Monday, December 20, 2010

Why I Need Advent

Yesterday one of my wonderful roommates sent me a link to the blog Six Year Med, and I've been reading the back articles. I like finding out what makes people tick, and Danielle is an excellent writer.

Tonight I found this post, Evidence of Things Unseen.

It was a good reminder. Sometimes we run from responsibility that we should have shouldered. But sometimes we carry it too long, carry what never should have been ours originally.

Jars of Clay:

All of those nights
Spend alone in the darkness of your mind
Give it up
Let it go
These are things you were never meant to shoulder...


Conversation with a sobbing friend:

"This was never your choice to make. You have been faithful much..."

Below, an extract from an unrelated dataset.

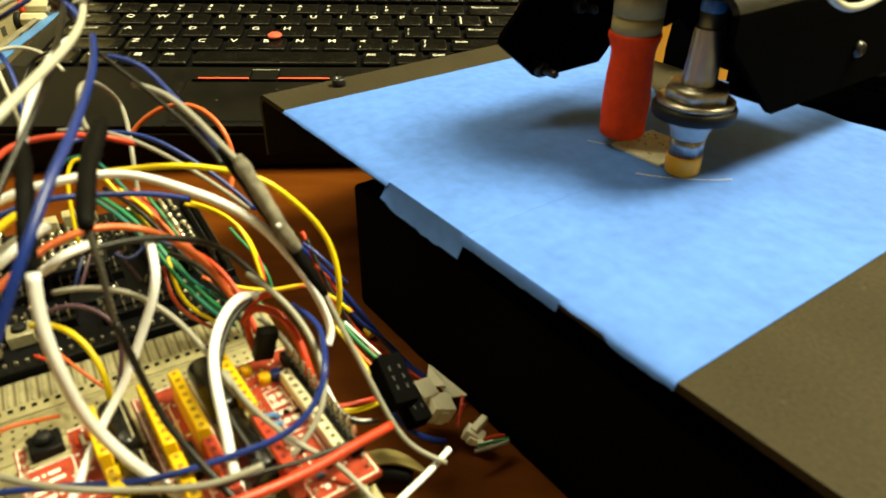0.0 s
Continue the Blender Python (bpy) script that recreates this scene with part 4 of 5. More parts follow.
    for x, y, n in ((-0.036, 0.020, 8), (-0.036, 0.024, 8), (-0.070, 0.024, 11), (-0.070, 0.0285, 11), (-0.100, 0.034, 9), (-0.100, 0.038, 9), (-0.060, 0.042, 13), (-0.060, 0.046, 13), (-0.098, 0.056, 12), (-0.050, 0.062, 10), (-0.045, 0.074, 9)):
        part("pin_strip", box((x - 0.0013, y - 0.0013, -0.0010), (x + 0.00254 * n - 0.0012, y + 0.0013, 0.0015)), BLACK_PLASTIC, k)
        pin_row(k, x, y, 0.0015, n, 1, 0, 0.0024, r=0.00028)
    part("chip", box((-0.044, 0.0305, -0.0010), (-0.032, 0.0395, 0.0008), 0.0004, 1), BLACK_PLASTIC, k)
    part("chip", box((-0.084, 0.0430, -0.0010), (-0.072, 0.0530, 0.0008), 0.0004, 1), BLACK_PLASTIC, k)
    part("crystal", box((-0.072, 0.014, -0.0010), (-0.061, 0.0180, 0.0024), 0.001, 2), STEEL, k)
    part("button_base", box((-0.0600, 0.0200, -0.0010), (-0.0535, 0.0265, 0.0028), 0.0003, 1), CLIP, k)
    part("button_cap", lathe([(0.0019, 0.0), (0.0019, 0.0010), (0.0015, 0.0013)], 16, Matrix.Translation((-0.0567, 0.0232, 0.0028))), RUBBER, k)
    for x, y in ((-0.046, 0.078), (-0.040, 0.080), (-0.034, 0.078)):
        part("socket_block", box((x, y, -0.0010), (x + 0.0045, y + 0.005, 0.004), 0.0004, 1), BOARD_CREAM, k)
    for i in range(230):
        x, y = -0.106 + 0.096 * rng.random(), 0.015 + 0.064 * rng.random()
        r = 0.00035 + 0.0006 * rng.random()
        part("solder_joint", SOLDER, None, k, m=pose(x, y, -0.0010) @ Matrix.Diagonal((r, r, 0.0005 + 0.0014 * rng.random(), 1)))
    # small plug-in boards covered with solder joints
    for x0, y0, nx, ny, z0, turn in ((-0.0215, 0.0300, 6, 13, 0.0085, 3), (-0.0500, 0.0380, 7, 9, 0.0070, -4), (-0.0800, 0.0600, 9, 6, 0.0060, 2)):
        mod = thing("plug_in_board", "small black plug-in board crowded with silver solder joints", "circuit board", BENCH @ pose(x0, y0, 0, 0, 0, turn), "plug-in boards on the controller")
        w, d = nx * 0.00254 + 0.001, ny * 0.00254 + 0.001
        part("board", box((0, 0, z0), (w, d, z0 + 0.0014), 0.0002, 1), PCB_BLACK, mod)
        part("pin_strip", box((0.0004, 0.0006, 0.0), (0.0028, d - 0.0006, z0), 0.0002, 1), BLACK_PLASTIC, mod)
        part("pin_strip", box((w - 0.0028, 0.0006, 0.0), (w - 0.0004, d - 0.0006, z0), 0.0002, 1), BLACK_PLASTIC, mod)
        for i in range(nx):
            for j in range(ny):
                if rng.random() < 0.9:
                    r = 0.00060 + 0.0005 * rng.random()
                    part("solder_joint", SOLDER, None, mod, m=pose(0.0018 + 0.00254 * i + 0.0006 * rng.random(), 0.0018 + 0.00254 * j + 0.0006 * rng.random(), z0 + 0.0014) @ Matrix.Diagonal((r, r, 0.0006 + 0.0010 * rng.random(), 1)))
        part("chip", box((w * 0.3, d * 0.55, z0 + 0.0014), (w * 0.7, d * 0.75, z0 + 0.0026), 0.0003, 1), STEEL, mod)


SOLDER = mesh_from(lathe([(1.0, 0.0), (0.9, 0.35), (0.45, 0.8), (0.2, 1.0)], 8), "solder_joint", PIN)
boards()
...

"I should be the one paying the prices."

Because we're prideful and we want to carry the world on our shoulders and be the savior.

I know, because that's me.

The good thing is, I'm not the world's savior.

He is.

It's good to be reminded from time to time that it's not my responsibility to save the world. Rather, to be faithful.

Tim Keller's book Counterfeit Gods does an excellent job of issuing this reminder again. He writes,

There is legitimate guilt that is removed through repentance and restitution, and then there is irremediable guilt. When people say, "I know God forgives me, but I can't forgive myself," they mean that they have failed an idol, whose approval is more important to them then God's.

It sounds silly, and I'd love to be able to say, "No, my identity is fully rooted in Christ, and I only rely on what God says about me to know who I am." But I don't. Because I'm prideful, and it's a lot more in keeping with what I'd like to think about how the world depends on me.

But I need to know that it doesn't. Because it's weight that I cannot carry, weight that only a Savior who is God can, and only a Savior who is man can understand how it breaks you.

That's why I need Advent, because I need Christmas, because I need Him to be born and live and die and be my great High Priest.